## YOUR TASK
Quote, verbatim, all material below, without pictures.

Scene script records
+ + +
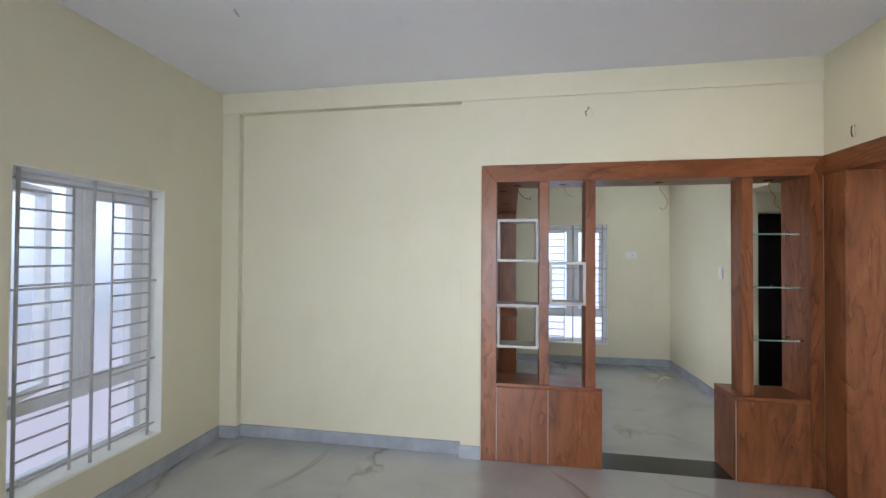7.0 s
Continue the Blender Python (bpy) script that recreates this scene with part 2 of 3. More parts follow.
CREAM = paint("cream_wall_paint", (0.69, 0.645, 0.485), (0.66, 0.615, 0.455))
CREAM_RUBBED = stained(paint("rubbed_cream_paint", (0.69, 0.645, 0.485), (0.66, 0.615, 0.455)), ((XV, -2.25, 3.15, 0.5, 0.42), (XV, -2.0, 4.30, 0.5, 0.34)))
WHITE = paint("white_ceiling_paint", (0.78, 0.78, 0.80), (0.74, 0.74, 0.765))
FASCIA = paint("white_fascia_paint", (0.80, 0.80, 0.78), (0.77, 0.77, 0.75))
LOBBY = paint("peach_wall_paint", (0.82, 0.752, 0.615), (0.79, 0.722, 0.585))
REVEAL = paint("white_reveal_paint", (0.86, 0.84, 0.77), (0.83, 0.81, 0.74))
WOOD_Z, WOOD_X, WOOD_Y = wood("laminate_upright", (3.4, 3.4, 0.75)), wood("laminate_across", (0.8, 3.4, 3.4)), wood("laminate_along", (3.4, 0.95, 3.4))
BROWNWOOD = speckled("dark_brown_wood", (0.055, 0.026, 0.013), (0.03, 0.015, 0.008), 9, 0.35)
DARKWOOD = speckled("polished_teak", (0.17, 0.035, 0.018), (0.11, 0.022, 0.012), 9, 0.3)
MARBLE = marble()
SKIRT = speckled("grey_skirting_tile", (0.30, 0.32, 0.35), (0.40, 0.42, 0.45), 3.5, 0.16)
GRANITE = speckled("black_granite", (0.008, 0.009, 0.010), (0.028, 0.029, 0.031), 90, 0.22)
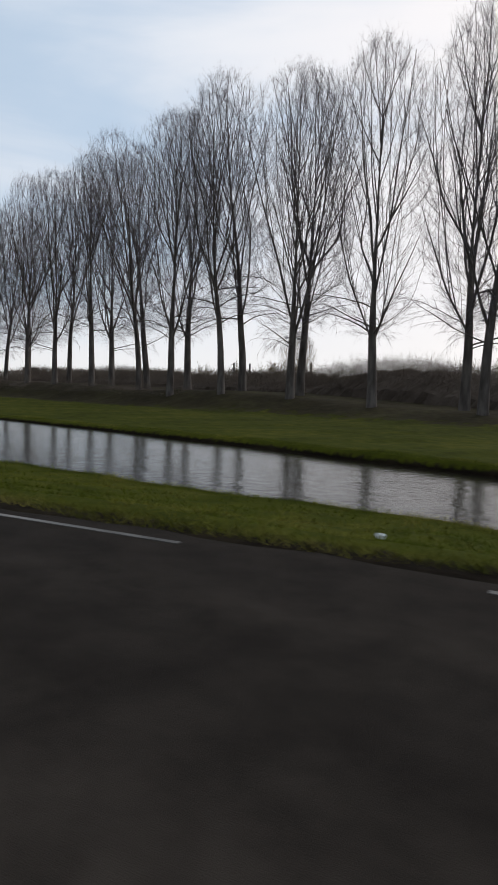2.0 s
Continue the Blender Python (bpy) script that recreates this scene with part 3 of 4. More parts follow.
+ + +
## EXERCISE RESULT
7.0 s
Continue the Blender Python (bpy) script that recreates this scene with part 2 of 3. More parts follow.
CREAM = paint("cream_wall_paint", (0.69, 0.645, 0.485), (0.66, 0.615, 0.455))
CREAM_RUBBED = stained(paint("rubbed_cream_paint", (0.69, 0.645, 0.485), (0.66, 0.615, 0.455)), ((XV, -2.25, 3.15, 0.5, 0.42), (XV, -2.0, 4.30, 0.5, 0.34)))
WHITE = paint("white_ceiling_paint", (0.78, 0.78, 0.80), (0.74, 0.74, 0.765))
FASCIA = paint("white_fascia_paint", (0.80, 0.80, 0.78), (0.77, 0.77, 0.75))
LOBBY = paint("peach_wall_paint", (0.82, 0.752, 0.615), (0.79, 0.722, 0.585))
REVEAL = paint("white_reveal_paint", (0.86, 0.84, 0.77), (0.83, 0.81, 0.74))
WOOD_Z, WOOD_X, WOOD_Y = wood("laminate_upright", (3.4, 3.4, 0.75)), wood("laminate_across", (0.8, 3.4, 3.4)), wood("laminate_along", (3.4, 0.95, 3.4))
BROWNWOOD = speckled("dark_brown_wood", (0.055, 0.026, 0.013), (0.03, 0.015, 0.008), 9, 0.35)
DARKWOOD = speckled("polished_teak", (0.17, 0.035, 0.018), (0.11, 0.022, 0.012), 9, 0.3)
MARBLE = marble()
SKIRT = speckled("grey_skirting_tile", (0.30, 0.32, 0.35), (0.40, 0.42, 0.45), 3.5, 0.16)
GRANITE = speckled("black_granite", (0.008, 0.009, 0.010), (0.028, 0.029, 0.031), 90, 0.22)
2.0 s
Continue the Blender Python (bpy) script that recreates this scene with part 3 of 4. More parts follow.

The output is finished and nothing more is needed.